Saturday, 18 September 2021 20:02

Company, The/ 2003






THE COMPANY

US, 2003, 112 minutes, Colour.
Neve Campbell, Malcolm Mc Dowell, James Franco.
Directly by Robert Altman.

Robert Altman has an over 30 year reputation of making films that weave together many characters and stories so that by the end of his films, the audience has felt that it has entered into a particular world and got to know it very well, the environment, the situations, the crises. With that in mind, one can say that The Company is 'pure Altman.

Popular star Neve Campbell trained as a ballet dancer and took the outline of a ballet company story to producers who asked Barbara Turner (Georgia, Pollack) to collaborate and write a screenplay. Eventually Altman was intrigued - about the unfamiliar world of a ballet ensemble and its behind the scenes story and of how to put performance on screen using high digital photography. The Company is the result. It was made with the collaboration of the world-renowned Joffrey Ballet Company of Chicago, with the dancers, choreographers and the collaboration of co-founder in 1956, Gerald Arpino (on whom the character of the director in the film is based). Malcolm McDowell? snarls and 'baby's' everyone as the director.

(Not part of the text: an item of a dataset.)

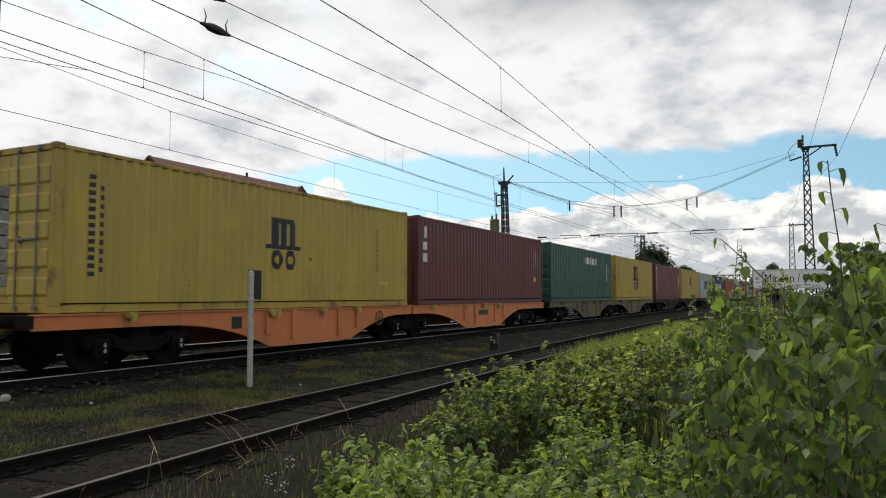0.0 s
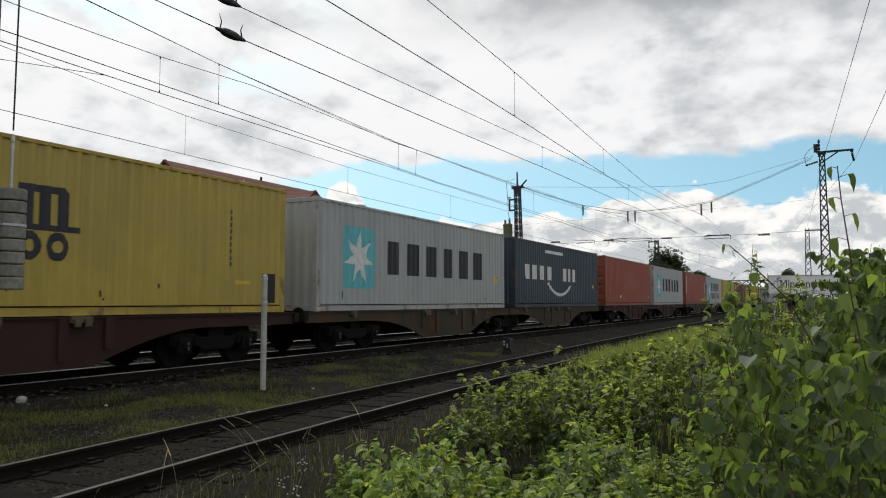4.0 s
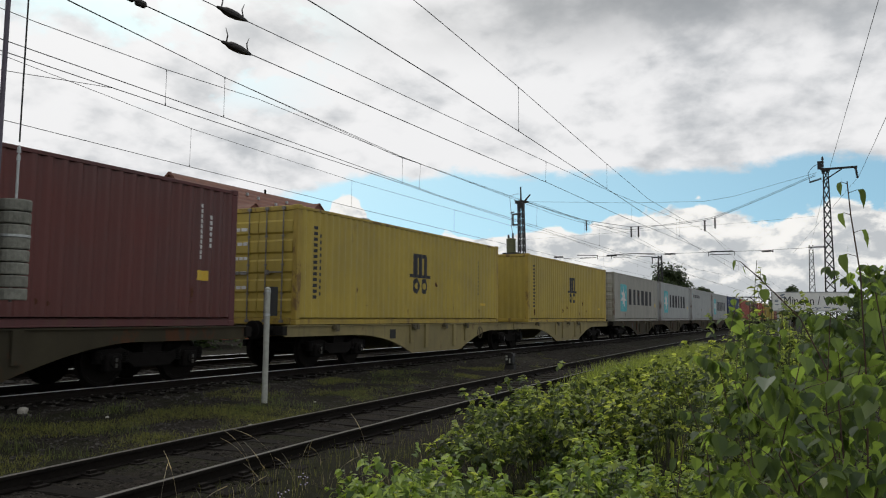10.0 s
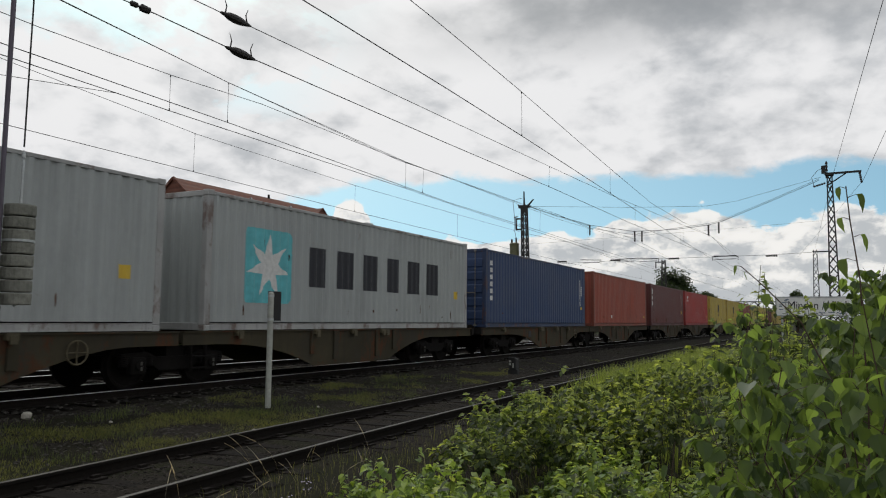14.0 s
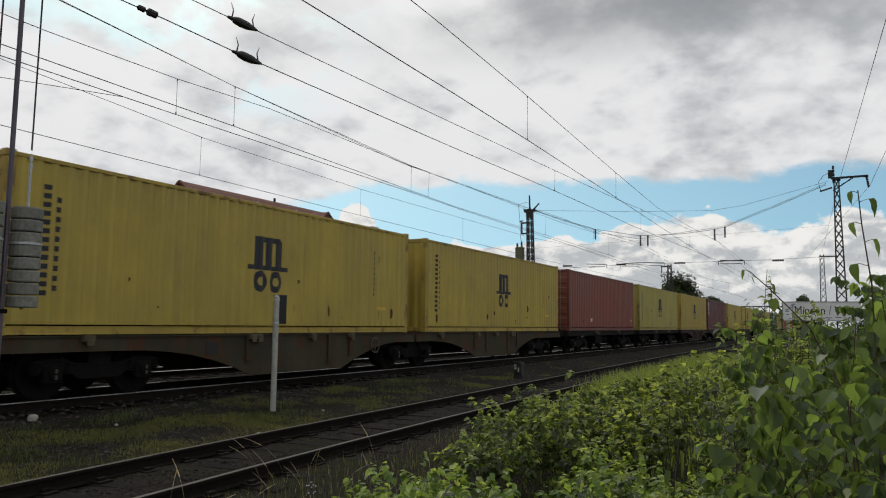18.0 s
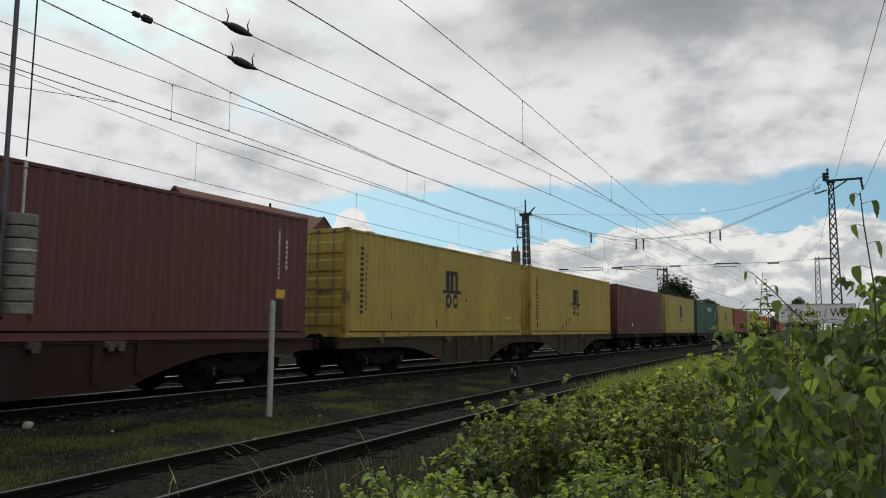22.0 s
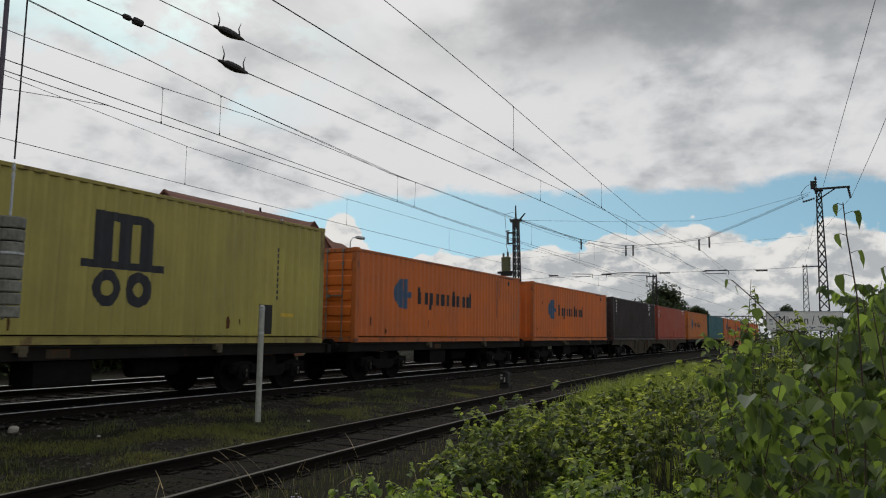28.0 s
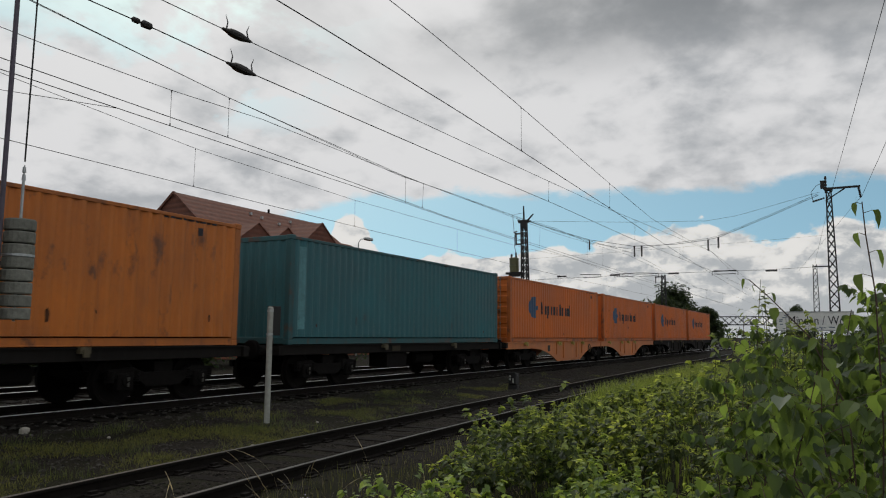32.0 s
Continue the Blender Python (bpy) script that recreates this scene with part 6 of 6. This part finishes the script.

Altman takes us into this world. We participate in training and rehearsal. We watch performances. We are taken into manager's offices and listen in to discussions, disputes, emotional tantrums, dictatorial and non-consulting decisions. We listen to the dancers speak, comment on their lives. We see the conditions in which some of them have to live (on a not so top salary).

The Joffrey does classical ballet but is interested in contemporary work and innovation. Neve Campbell herself dances a modern pas-de-deux, there are some glimpses of classical but the finale is a highly colourful, flamboyant take on Eastern religion and customs, The Blue Snake.

Even if ballet or contemporary dance are not your art forms, this is an interesting tour of the world of a dance company.

1. A ballet film, for aficianados, for the general public? The story of a ballet company? The ensemble, the personalities and dances, rehearsals, training, performance?

2. The work of Robert Altman, ensemble stories, reactive stories?

3. The Chicago setting, the city, the company, the theatre, interiors, stage, auditorium, dressing rooms? The location for the ballet world? The personal interactions?

4. The Chicago Joffrey company and its members participating in the film? The director based on the founder director of the company?

5. Style of photography, digital, the photography of the dancing?

6. The music, the range of the score, classics, contemporary?

7. The film with its documentary aspects, aspects of narrative, observing the company on behalf of the audience?

8. Antonelli, Malcolm Mc Dowell, his role, talent, the founding of the company, his age, love of art, acerbic comments, his style with each of the characters?

9. Neve Campbell as Ry, her role as producer, writer, her background as a dancer, her investment in the film, asking Altman to direct?

10. Ry as the focus of the story, her character and personality, the talent, the prospects and ambitions? In itself, relationships, the character of Josh, from a different world? Their interactions?

11. The choreographer, creating something new, his personality, interactions with the dancers? His prospects for the new work?

12. The background workers in the theatre, different functions, seeing them at work?

13. The audience, parents and mentors in the background, the exhilaration of performance?